START

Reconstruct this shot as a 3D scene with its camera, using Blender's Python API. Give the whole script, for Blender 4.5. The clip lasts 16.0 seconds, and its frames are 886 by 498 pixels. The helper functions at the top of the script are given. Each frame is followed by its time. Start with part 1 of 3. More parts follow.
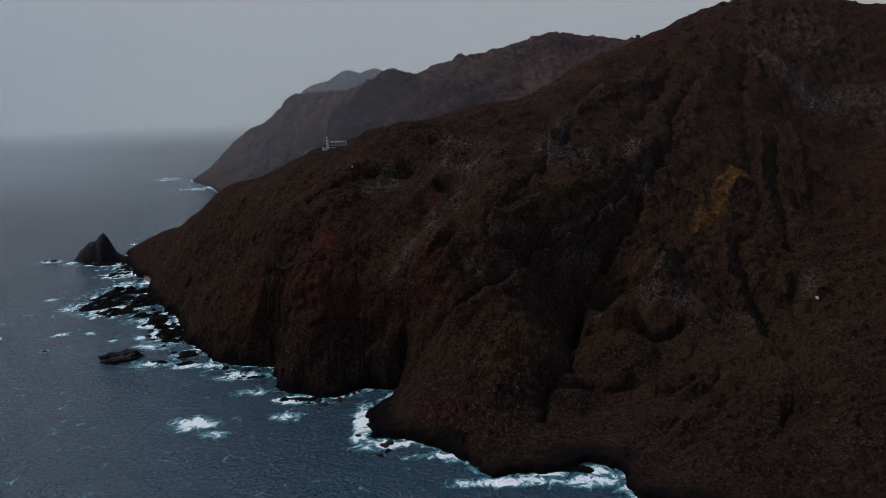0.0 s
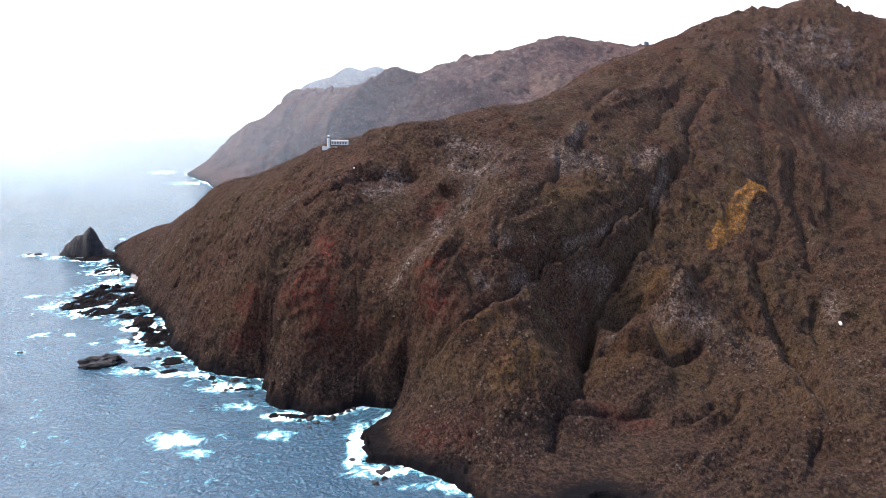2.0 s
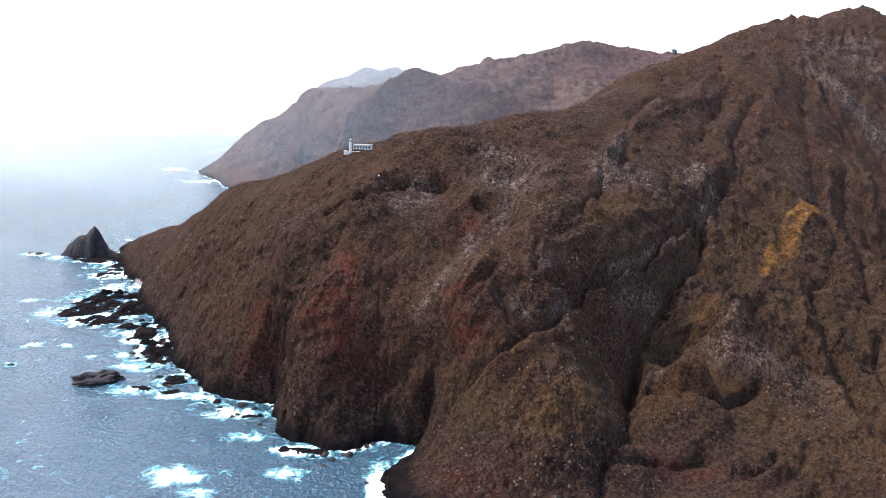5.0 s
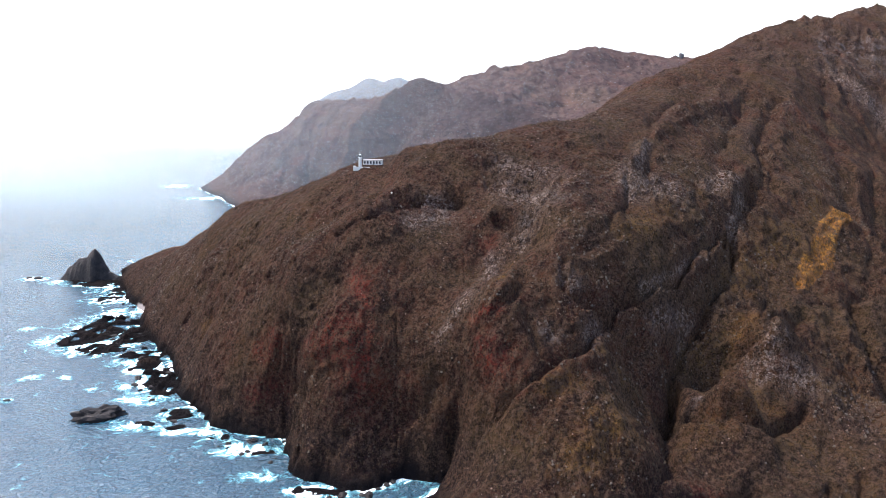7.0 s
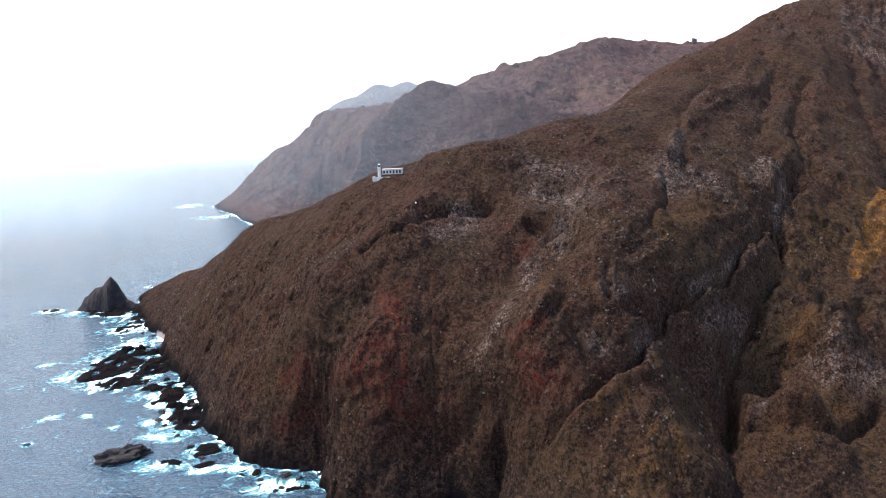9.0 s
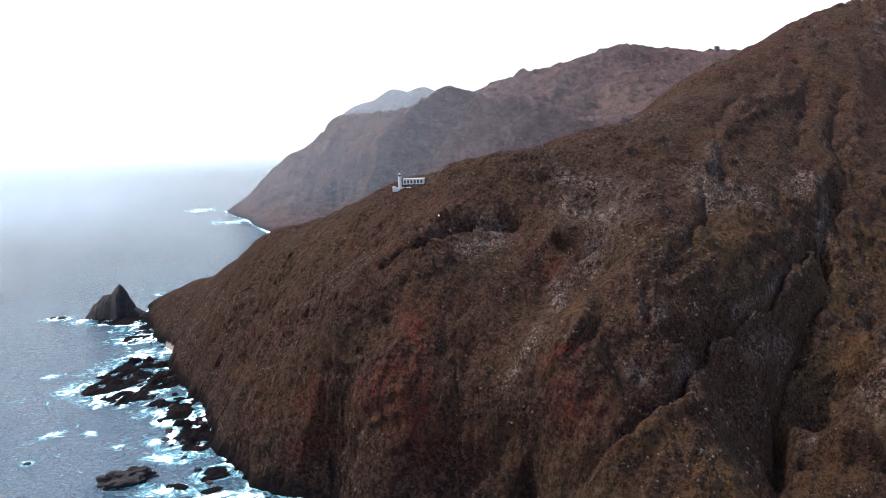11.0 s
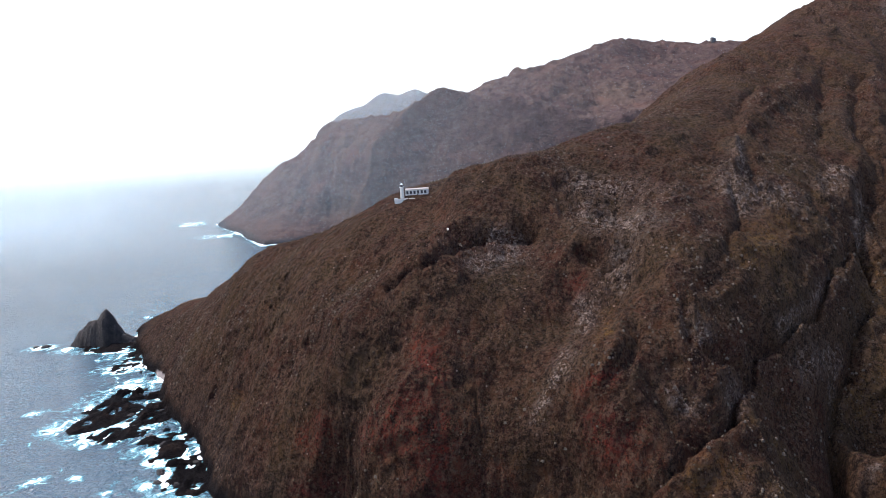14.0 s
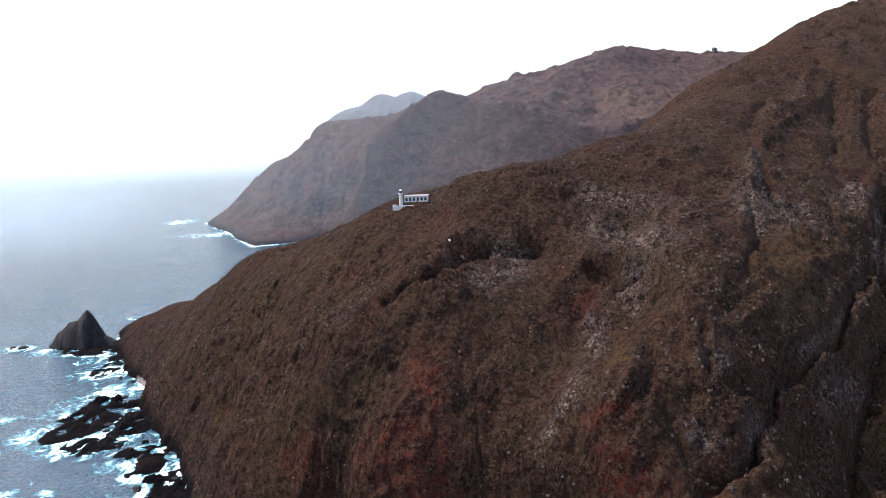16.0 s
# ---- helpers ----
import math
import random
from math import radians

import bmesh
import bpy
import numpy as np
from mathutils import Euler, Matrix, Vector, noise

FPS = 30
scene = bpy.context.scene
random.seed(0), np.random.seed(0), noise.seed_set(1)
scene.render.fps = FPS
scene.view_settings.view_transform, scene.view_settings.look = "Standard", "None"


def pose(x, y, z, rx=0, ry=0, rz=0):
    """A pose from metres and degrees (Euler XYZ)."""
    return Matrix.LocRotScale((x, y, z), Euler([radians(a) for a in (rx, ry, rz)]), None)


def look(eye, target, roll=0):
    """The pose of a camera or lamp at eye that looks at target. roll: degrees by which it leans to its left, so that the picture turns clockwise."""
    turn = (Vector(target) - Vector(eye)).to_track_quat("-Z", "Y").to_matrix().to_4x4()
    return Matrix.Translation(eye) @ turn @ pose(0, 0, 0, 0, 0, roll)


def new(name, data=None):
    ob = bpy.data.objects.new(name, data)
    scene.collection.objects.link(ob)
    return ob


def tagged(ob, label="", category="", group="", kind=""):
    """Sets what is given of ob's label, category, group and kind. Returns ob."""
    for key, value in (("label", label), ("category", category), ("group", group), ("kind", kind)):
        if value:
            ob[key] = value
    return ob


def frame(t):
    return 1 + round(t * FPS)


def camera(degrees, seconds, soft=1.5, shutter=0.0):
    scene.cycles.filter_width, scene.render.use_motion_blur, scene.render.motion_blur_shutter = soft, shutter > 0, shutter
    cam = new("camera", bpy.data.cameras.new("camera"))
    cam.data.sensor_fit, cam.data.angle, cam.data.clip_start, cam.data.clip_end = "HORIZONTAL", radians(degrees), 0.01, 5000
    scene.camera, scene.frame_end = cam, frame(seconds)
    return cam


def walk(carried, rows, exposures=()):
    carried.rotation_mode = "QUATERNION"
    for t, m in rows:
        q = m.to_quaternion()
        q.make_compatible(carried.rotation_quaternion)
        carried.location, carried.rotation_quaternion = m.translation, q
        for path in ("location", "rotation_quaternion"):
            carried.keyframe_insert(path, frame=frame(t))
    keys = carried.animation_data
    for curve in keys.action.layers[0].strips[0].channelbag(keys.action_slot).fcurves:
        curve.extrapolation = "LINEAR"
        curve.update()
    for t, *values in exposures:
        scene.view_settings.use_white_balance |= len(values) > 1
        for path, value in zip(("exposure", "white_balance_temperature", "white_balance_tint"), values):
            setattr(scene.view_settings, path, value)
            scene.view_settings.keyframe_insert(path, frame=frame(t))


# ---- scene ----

END

| TASK DESCRIPTION |
Write out the whole listing again, exactly, with no pictures.

| WORKED ANSWER |
Reconstruct this shot as a 3D scene with its camera, using Blender's Python API. Give the whole script, for Blender 4.5. The clip lasts 16.0 seconds, and its frames are 886 by 498 pixels. The helper functions at the top of the script are given. Each frame is followed by its time. Start with part 1 of 3. More parts follow.
0.0 s
2.0 s
5.0 s
7.0 s
9.0 s
11.0 s
14.0 s
16.0 s
# ---- helpers ----
import math
import random
from math import radians

import bmesh
import bpy
import numpy as np
from mathutils import Euler, Matrix, Vector, noise

FPS = 30
scene = bpy.context.scene
random.seed(0), np.random.seed(0), noise.seed_set(1)
scene.render.fps = FPS
scene.view_settings.view_transform, scene.view_settings.look = "Standard", "None"


def pose(x, y, z, rx=0, ry=0, rz=0):
    """A pose from metres and degrees (Euler XYZ)."""
    return Matrix.LocRotScale((x, y, z), Euler([radians(a) for a in (rx, ry, rz)]), None)


def look(eye, target, roll=0):
    """The pose of a camera or lamp at eye that looks at target. roll: degrees by which it leans to its left, so that the picture turns clockwise."""
    turn = (Vector(target) - Vector(eye)).to_track_quat("-Z", "Y").to_matrix().to_4x4()
    return Matrix.Translation(eye) @ turn @ pose(0, 0, 0, 0, 0, roll)


def new(name, data=None):
    ob = bpy.data.objects.new(name, data)
    scene.collection.objects.link(ob)
    return ob


def tagged(ob, label="", category="", group="", kind=""):
    """Sets what is given of ob's label, category, group and kind. Returns ob."""
    for key, value in (("label", label), ("category", category), ("group", group), ("kind", kind)):
        if value:
            ob[key] = value
    return ob


def frame(t):
    return 1 + round(t * FPS)


def camera(degrees, seconds, soft=1.5, shutter=0.0):
    scene.cycles.filter_width, scene.render.use_motion_blur, scene.render.motion_blur_shutter = soft, shutter > 0, shutter
    cam = new("camera", bpy.data.cameras.new("camera"))
    cam.data.sensor_fit, cam.data.angle, cam.data.clip_start, cam.data.clip_end = "HORIZONTAL", radians(degrees), 0.01, 5000
    scene.camera, scene.frame_end = cam, frame(seconds)
    return cam


def walk(carried, rows, exposures=()):
    carried.rotation_mode = "QUATERNION"
    for t, m in rows:
        q = m.to_quaternion()
        q.make_compatible(carried.rotation_quaternion)
        carried.location, carried.rotation_quaternion = m.translation, q
        for path in ("location", "rotation_quaternion"):
            carried.keyframe_insert(path, frame=frame(t))
    keys = carried.animation_data
    for curve in keys.action.layers[0].strips[0].channelbag(keys.action_slot).fcurves:
        curve.extrapolation = "LINEAR"
        curve.update()
    for t, *values in exposures:
        scene.view_settings.use_white_balance |= len(values) > 1
        for path, value in zip(("exposure", "white_balance_temperature", "white_balance_tint"), values):
            setattr(scene.view_settings, path, value)
            scene.view_settings.keyframe_insert(path, frame=frame(t))


# ---- scene ----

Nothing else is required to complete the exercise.